Diğer taraftan linç edilerek öldürülen Libya lideri Muammer Kaddafi’nin de benzer bir yönteme başvurduğu hatırlatılan haberde, Kaddafi’nin orduda görev almaları ve kendisine karşı çıkan ayaklanmayı bastırmaları için yoksul Afrika ülkelerinden binlerce savaşçıyı safına kattığı belirtildi.
Öte yandan Libyalı yetkililer bu ‘askere alımın’ önüne geçmekte yetersiz kaldıklarını çünkü insan kaçakçılığı rotaları üzerinden Libya’ya pek çok kişinin geldiğini belirtti. Misrata kentindeki üst düzey bir polis yetkilisi olan Munsif el Walda, “Yasadışı göç tehlike arz ediyor çünkü yabancı savaşçıların buraya gelip IŞİD’e katılmasının önünü açıyor” dedi.
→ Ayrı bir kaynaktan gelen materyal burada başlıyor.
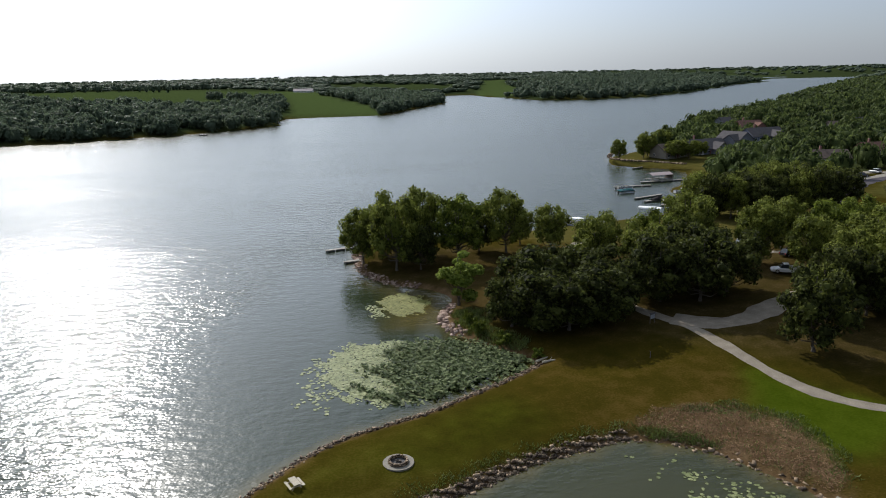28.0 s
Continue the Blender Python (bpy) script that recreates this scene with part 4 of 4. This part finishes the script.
dock((113, 232), (128, 231.5), 1.3, "low grey dock off the marina lawn", 4, group="marina docks")
dock((111, 204.5), (123.5, 210.5), 1.3, "low dark dock off the marina lawn", 4, group="marina docks")
dock((112, 198), (126, 203.5), 1.4, "low grey dock with a moored runabout", 4, group="marina docks")
dock((99.5, 168.5), (107.5, 173), 1.4, "low tan dock beside the beach", 3, DECK_TAN, group="marina docks")
dock((89, 171.5), (93.2, 166.0), 1.6, "short tan dock at the beach", 2, DECK_TAN, group="marina docks")
dock((127, 240), (146, 243), 1.5, "low dock below a boathouse roof", 4, group="marina docks")
dock((139, 281), (145, 284.5), 1.2, "small dock off the lone-tree point", 2, group="marina docks")
dock((115, 190.5), (124, 192), 1.4, "low tan dock beside a canopy lift", 3, DECK_TAN, group="marina docks")
slip_roof(117.5, 184.2, -8, 8.2, 3.4, 2.6, "boat lift under a long white canopy")
slip_roof(104.8, 175.2, -35, 7.0, 3.2, 2.5, "boat lift under a small white canopy")
runabout(116, 184.6, -8, "dark runabout on a covered lift", DARK_COVER, 5.6, hull=DARK_PAINT, group="boats at the marina")
pontoon(109.8, 218, 16, "grey pontoon boat with blue canvas", TEAL_COVER, GREY_PANEL, True, group="boats at the marina")
runabout(115, 199.6, 20, "dark runabout at a low dock", DARK_COVER, 6.0, hull=DARK_PAINT, group="boats at the marina")
pontoon(112, 227, 8, "silver pontoon boat with a folded top", None, GREY_PANEL, True, group="boats at the marina")
pontoon(76.2, 168.6, -42, "tan pontoon boat with a white top at the beach", None, SEAT, True, TRIM, 6.0, group="boats at the marina")


def boathouse(x, y, turn):
    b = new("boathouse")
    b.matrix_basis = pose(x, y, 0, 0, 0, turn)
    part("roof", Shape().loft([[(px, -2.8, 2.6), (px, 0, 3.4), (px, 2.8, 2.6), (px, 2.8, 2.45), (px, 0, 3.25), (px, -2.8, 2.45)] for px in (-5, 5)]), METAL_ROOF, b)
    for px in (-4.7, -1.6, 1.6, 4.7):
        for py in (-2.5, 2.5):
            part("post", Shape().tube((px, py, -2), (px, py, 2.6), 0.09, n=6), BARK, b)
    for py in (-2.1, 2.1):
        part("deck", Shape().box((0, py, 0.6), (10, 1.1, 0.2)), DECK, b)
    part("back_wall", Shape().box((4.7, 0, 1.6), (0.15, 5.0, 1.9)), BARK, b)
    return tagged(b, "open boathouse with a pale low-pitched metal roof", "boathouse")


boathouse(137, 245.5, 12)


# ---------------------------------------------------------------- vehicles
def wheel_set(b, xs, y, r):
    for x in xs:
        for s in (-1, 1):
            t = part("wheel", Shape().tube((x, s * (y - 0.11), r), (x, s * (y + 0.11), r), r, n=14), TYRE, b)
            part("rim", Shape().tube((x, s * (y + 0.1), r), (x, s * (y + 0.125), r), r * 0.6, n=10), ALU, t)


def vehicle(x, y, turn, kind, paint, label):
    """A parked car, van or pickup with body, cabin glass and wheels."""
    b = new("pickup_truck" if kind == "pickup" else "car")
    b.matrix_basis = pose(x, y, gz(x, y) + 0.09, 0, 0, turn)
    n, w = (5.7, 1.95) if kind == "pickup" else (4.7, 1.85)
    z1 = 1.1 if kind == "pickup" else 0.98
    prof = [(-n / 2, 0.45, z1 - 0.08), (-n / 2 + 0.12, 0.36, z1), (0, 0.34, z1), (n / 2 - 1.5, 0.34, z1), (n / 2 - 0.2, 0.36, z1 - 0.14), (n / 2, 0.45, z1 - 0.35)]
    part("body", Shape().loft([[(px, -w / 2, lo), (px, -w / 2 * 1.0, hi - 0.12), (px, -w / 2 + 0.1, hi), (px, w / 2 - 0.1, hi), (px, w / 2, hi - 0.12), (px, w / 2, lo)] for px, lo, hi in prof]), paint, b)
    c0, c1 = (-0.45, 1.35) if kind == "pickup" else (-n / 2 + 0.25, 1.1)
    h = 0.78 if kind == "pickup" else 0.68
    rear = 0.12 if kind == "pickup" else 0.45
    g = part("window_glass", Shape().loft([[(c0, -w / 2 + 0.08, z1), (c1, -w / 2 + 0.08, z1), (c1, w / 2 - 0.08, z1), (c0, w / 2 - 0.08, z1)],
                                           [(c0 + rear, -w / 2 + 0.24, z1 + h), (c1 - 0.7, -w / 2 + 0.24, z1 + h), (c1 - 0.7, w / 2 - 0.24, z1 + h), (c0 + rear, w / 2 - 0.24, z1 + h)]]), GLASS, b)
    part("roof", Shape().box(((c0 + rear + c1 - 0.7) / 2, 0, z1 + h + 0.03), (c1 - 0.7 - c0 - rear + 0.1, w - 0.42, 0.08), 0, 0.94), paint, b)
    if kind == "pickup":
        part("bed", Shape().box((-n / 2 + 1.15, 0, z1 + 0.01), (1.9, w - 0.35, 0.04)), BLACK, b)
        for s in (-1, 1):
            part("bed_side", Shape().box((-n / 2 + 1.15, s * (w / 2 - 0.08), z1 + 0.1), (2.1, 0.12, 0.22)), paint, b)
        part("tailgate", Shape().box((-n / 2 + 0.1, 0, z1 + 0.08), (0.1, w - 0.2, 0.25)), paint, b)
    part("front_bumper", Shape().box((n / 2 - 0.02, 0, 0.5), (0.16, w - 0.1, 0.24)), ALU if kind == "pickup" else BLACK, b)
    part("rear_bumper", Shape().box((-n / 2 + 0.0, 0, 0.5), (0.16, w - 0.1, 0.22)), ALU if kind == "pickup" else BLACK, b)
    for s in (-1, 1):
        part("headlight", Shape().box((n / 2 - 0.06, s * (w / 2 - 0.28), z1 - 0.38), (0.14, 0.36, 0.16)), TRIM, b)
        part("tail_light", Shape().box((-n / 2 + 0.02, s * (w / 2 - 0.14), z1 - 0.2), (0.1, 0.16, 0.28)), RED_PAINT, b)
    wheel_set(b, (-n * 0.3, n * 0.31), w / 2 - 0.1, 0.4 if kind == "pickup" else 0.34)
    return tagged(b, label, "truck" if kind == "pickup" else "car")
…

Çoğu sığınmacının Avrupa’ya gitmek istediğini ama bazılarının da IŞİD’e katılmaya çalıştığını aktaran Walda, “Ne yazık ki Libya, sığınmacıların kestirme yolunun tam ortasında” ifadesini kullandı.
Yine Misrata’daki askeri istihbaratın başında bulunan İsmail Şukri, IŞİD’in Kaddafi’nin memleketi Sirte’de kurduğu ‘orduda’ yer alanların yüzde 70’inin yabancı olduğunu vurguladı: “Çoğunluğu –tam olarak yüzde veremem ama- Tunuslu, geri kalanı Sudanlı ve Mısırlı. Çad, Nijerya, Cezayir ve Körfez ülkelerinden gelenler de var.”